About 30 supertankers are tasked to do the long-haul trips to ship crude oil from the Americas, the North Sea and the Mediterranean to refineries in Asia, the world’s biggest and fastest growing consumers, according to data extracted from forecasts.

The shift towards Asia follows the decision made by the Organization of the Petroleum Exporting Countries (OPEC) and other producers. They chose to cut production by almost 1.8 million barrels per day (bpd) during the first half of 2017 in a bid to rein in global oversupply and to increase prices.

The companies most involved in the long-haul deals include major oil producers such as BP (BP.L) and Royal Dutch Shell (RDSa.L), private commodity traders Trafigura, Vitol and Mercuria, and Chinese refiner Unipec (600028.SS), trading sources say.

Taking advantage of relatively low freight costs and regional crude oil price differentials – known as arbitrage – traders can profit from supply shortages in one region and oversupply in another.

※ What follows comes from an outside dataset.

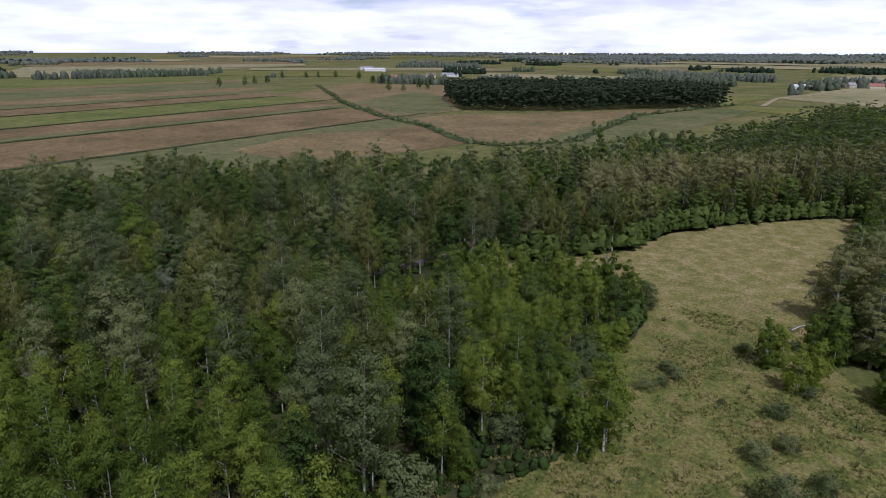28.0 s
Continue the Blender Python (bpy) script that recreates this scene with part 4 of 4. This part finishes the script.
TUFT_GREEN = leaf_material("meadow_tuft_green", (0.17, 0.19, 0.06), (0.26, 0.26, 0.09), 0.5)
TUFT_TAN = leaf_material("meadow_tuft_dry", (0.30, 0.25, 0.12), (0.42, 0.35, 0.18), 0.5)
TUFT_DARK = leaf_material("meadow_tuft_weed", (0.12, 0.145, 0.05), (0.19, 0.16, 0.075), 0.4)
ROUGH_STRIP = [(-40, 160), (-26, 159), (22, 163), (48, 152), (64, 143), (78, 132), (100, 122), (112, 112), (130, 130), (100, 158), (66, 176), (40, 190), (24, 199), (-6, 208), (-24, 194), (-40, 188)]
grass_tufts("green_grass_tufts", ROUGH_STRIP, 0.95, 0.85, 0.25, 0.55, TUFT_GREEN, "green tussocks of rough grass on the meadow", 31)
grass_tufts("dry_grass_tufts", ROUGH_STRIP, 1.1, 0.75, 0.25, 0.5, TUFT_TAN, "dry tan grass tufts on the meadow", 32)
grass_tufts("weed_tufts", ROUGH_STRIP, 3.2, 0.45, 0.3, 0.8, TUFT_DARK, "tall dark weeds standing in the meadow", 33)
grass_tufts("meadow_dry_tufts", [(-160, 203), (-40, 188), (-40, 150), (-60, 130), (-100, 155), (-130, 172)], 1.8, 0.6, 0.14, 0.3, TUFT_TAN, "short dry grass tufts of the hay meadow", 34)
grass_tufts("wood_edge_tufts", [(104, 106), (92, 111), (76, 124), (62, 137), (46, 144), (26, 152), (22, 160), (48, 153), (64, 143), (78, 132), (100, 122), (110, 113)], 1.0, 1.0, 0.3, 0.8, TUFT_GREEN, "long grass along the edge of the birch wood", 35)

# single trees of the wood that are easily known again
SINGLE = [("tall_aspen", -15.3, 58.5, 1.42, 0.85), ("old_birch", 28.6, 78.8, 1.18, 1.0), ("young_birch", 22.1, 48.9, 1.7, 1.15), ("tall_aspen", 51.6, 86.1, 1.22, 1.1), ("tall_aspen", 48.5, 88.6, 1.1, 0.9), ("tall_aspen", 53.5, 89, 1.0, 0.8), ("aspen", 56.9, 141.0, 1.25, 1.15),
          ("young_birch", 26.2, 163.2, 1.25, 1.2), ("sallow_scrub", 57, 176, 1.7, 1.1), ("sallow_scrub", 52, 187, 1.9, 1.1), ("sallow_scrub", 62, 178, 1.6, 1.2), ("sallow_scrub", 45, 190, 1.5, 1.2), ("sallow_scrub", 68, 172, 1.5, 1.2)]
for kind in ("aspen", "tall_aspen", "old_birch", "young_birch", "sallow_scrub"):
    plant(kind, [q[1:] for q in SINGLE if q[0] == kind])
LEAF["grey_sallow"] = leaf_material("grey_sallow_leaf", (0.19, 0.215, 0.14), (0.26, 0.28, 0.19), 0.3)
LEAF["rust"] = leaf_material("rusty_leaf", (0.17, 0.10, 0.065), (0.22, 0.13, 0.085), 0.3)
for x, y, s, key, label in ((37.3, 80.5, 0.98, "grey_sallow", "grey-leaved sallow tree among green crowns"), (27.4, 98.4, 0.78, "rust", "small tree with rust-brown withered leaves"), (66, 88, 0.8, "grey_sallow", "grey-leaved sallow in the birch wood")):
    t = tree_proto("aspen", 77)
    t.name = "sallow_tree"
    tagged(t, label, "tree", "sallows of the wood")
    t.matrix_basis = tree_pose(x, y, s, 0.8)
    for ob in t.children:
        if ob.name.startswith("crown"):
            ob.data.materials[0] = LEAF[key]

# solitary trees in the western fields
LONE = [(-616, -636), (-666, -632), (-703, -648), (-747, -662), (-913, -783), (-936, -739), (-984, -748), (-1020, -730), (-982, -638), (-854, -511), (-870, -503), (-883, -496), (-862, -520), (-691, -367), (-694, -343),
        (-757, -355), (-756, -339), (-956, -517), (-940, -540), (-323, -80), (-294, 26), (-310, 63), (-400, 30)]
plant("alder", [(x, y, rng.uniform(0.8, 1.15) if x < -500 else rng.uniform(0.2, 0.4), rng.uniform(1.1, 1.5)) for x, y in LONE])
plant("alder", [(-700, 520, 0.6, 1.3), (-760, 560, 0.5, 1.3), (-900, 480, 0.55, 1.4), (-980, 600, 0.5, 1.3), (-830, 380, 0.6, 1.3), (-1050, 420, 0.5, 1.4), (-1150, 640, 0.55, 1.3)])
POND_SHRUBS = [(14, 443), (10, 417), (19, 459), (42, 470), (48, 457), (61, 469), (70, 463), (76, 436), (71, 403), (-4, 465), (-9, 455), (-10, 436), (38, 552), (16, 414), (81, 438), (52, 470), (45, 462), (26, 452), (30, 462), (84, 452), (-7, 447)]
plant("willow", [(x, y, rng.uniform(0.35, 0.8), rng.uniform(0.8, 1.2)) for x, y in POND_SHRUBS])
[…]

West Texas Intermediate (WTI) crude futures CLc1, for example, currently trade at around $54.50 per barrel, while international benchmark Brent crude LCOc1 costs $56.90. This resulted in a Brent premium over WTI of $2.40 a barrel, compared with near parity in late November, just before OPEC announced its cuts.

The cuts are an OPEC policy reversal after two years of pumping out oil and keeping prices low as the cartel sought to squeeze rival exporters.

OPEC Cuts Its Market Shares

Helping fill the OPEC gap, crude shipments to Asia from the United States, Britain, Brazil, and even war-torn Libya jumped to over 35 million barrels this month.

This means a 5% profit loss for OPEC.

Although OPEC’s relationship with customers in Asia is still fine, refiners in North Asia’s consumer hubs of Japan, China, and South Korea said they have transferred to other suppliers in order to meet their needs.

This month, shipments to Asia from Brazil have hit a record 16.7 million barrels, up from 6.9 million in October, and Libya, an OPEC-member exempted from the cuts, doubled its Asia shipments to 2 million barrels last month.

It seems that this trend will continue until March 2017.

Will This Scenario Last?

The first two months of 2017 saw long-haul shipments to Asia in this round of arbitrage trading made by BP. Late last year, they used more than 6 supertankers to deliver almost 3 million barrels of U.S. crude as far as 30,000 km to Australia, Thailand and Japan.

Oystein Berentsen, managing director for crude oil trader Strong Petroleum in Singapore, gives his two cents with regards to how long this arbitrage will last. He said, “There is still oversupply, but the market will probably balance in the third quarter. Then we’ll see if the arbitrage still works.”